The Petitioner contested the second requirement in the provision, arguing that the importance of protecting the right to health for citizens required strikes of health care workers to be governed by law or collective agreement, rather than a general act of the health care organization. The importance of the fundamental right to health could not be regulated with anything less than a law. He challenged the provision from the Law on grounds of the following constitutional provisions: Article 8 (para.1, lines 3 and 4), Article 32 (para.5), Article 38 and Article 51.
The Court held that the challenged provision violated the Constitution.
It considered that the Constitution allowed a right to be regulated by law in order to ensure the enjoyment of other rights and freedoms. In this case, the Law attempted to balance the right to health with the right of workers to strike, as the disruption of health services caused by a strike of health workers could have severe consequences for a fundamental social interest. The Law ensured that at all times, there would be a minimum level of health care provided.
However, the Court considered that allowing each health organization to independently determine which services would be continued during a strike did not adequately guarantee that the right to health would be protected. It distinguished between a situation where a general act would simply regulate the implementation of criteria already defined in the Law, and the present situation, where each health organization could independently define the coverage provided by the Law their acts.

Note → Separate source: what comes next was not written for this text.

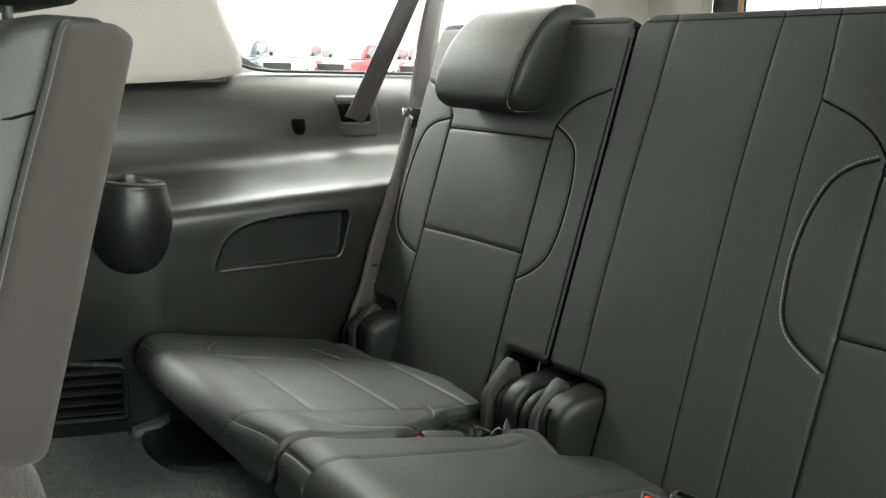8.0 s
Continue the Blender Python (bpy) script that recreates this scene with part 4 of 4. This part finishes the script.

The challenged provision allowed health organizations to decide the terms and conditions of health worker strikes on their own, without reference to law. It was therefore unconstitutional.
“Health care activity and the health care itself belong to the group of activities that the law defines as activities of special social interest related to their primary meaning for the lives and health of people. Considering the characteristics of health care, as mechanism that secures the exercise and protection of what is inextricably bound with the human existence, it is quite clear why the legislator determined it as an activity of special social interest. Hence, the state is undertaking measures in terms of creation and provision of conditions for health care to be exercised at all times and in all situations, including times of a strike. This, above all, refers to the provision of a minimal level of health protection that will eliminate, or at least reduce to a minimum, the possibilities of harmful consequences for the lives and health of people that could arise from non-provision of the health care. The strike, as a legitimate means of the workers for exercising other rights (economic and social above all), represents organized termination of work, which in its terms leads to a disturbance of the regular working process. This disturbance brings into question the needed level of health care, whereupon the legislator authorizes the health care organization to determine, by general act, all matters and tasks whose completion is necessary in order to remove all harmful consequences that could arise from non-provision of the health care to citizens during the time of a strike.” Section 5.
“Yet, according to the opinion of the Court, the establishment of the conditions under which this right can be exercised in this exceptionally important sphere of life and health of people, can only be subject to legislation, and in no case to the general act that would be brought by the health care facility itself. The Court marked that health care and its influence on the life and health of all citizens is too subtle and important, and thus the authorization of health care facilities to independently, by general act, determine these matters and tasks, the completion of which is necessary for removal of possibly harmful and negative consequences, is considered to be unacceptable.” Section 5.
“The Court marked that this is not a case of simple operationalization of the legal provision from paragraph 1 of the Article 171-b, i.e. that the general act of the organization will only further stipulate the means of implementation of what is already defined in the Law itself, but also in this case the health care facility determines the matters and tasks by a general act, i.e. by grasping into the essence of the matter, it gains the right to independently determine what must be provided in times of strike in its own general act. With this, health care facilities are given the space to determine, create or change by their own act the existing conditions under which the right to strike in health care sector can be exercised, and not to do it based on law, and due to this, the Court found that the contested provision is not in accordance with the above mentioned provisions of the Constitution of the Republic of Macedonia.” Section 5.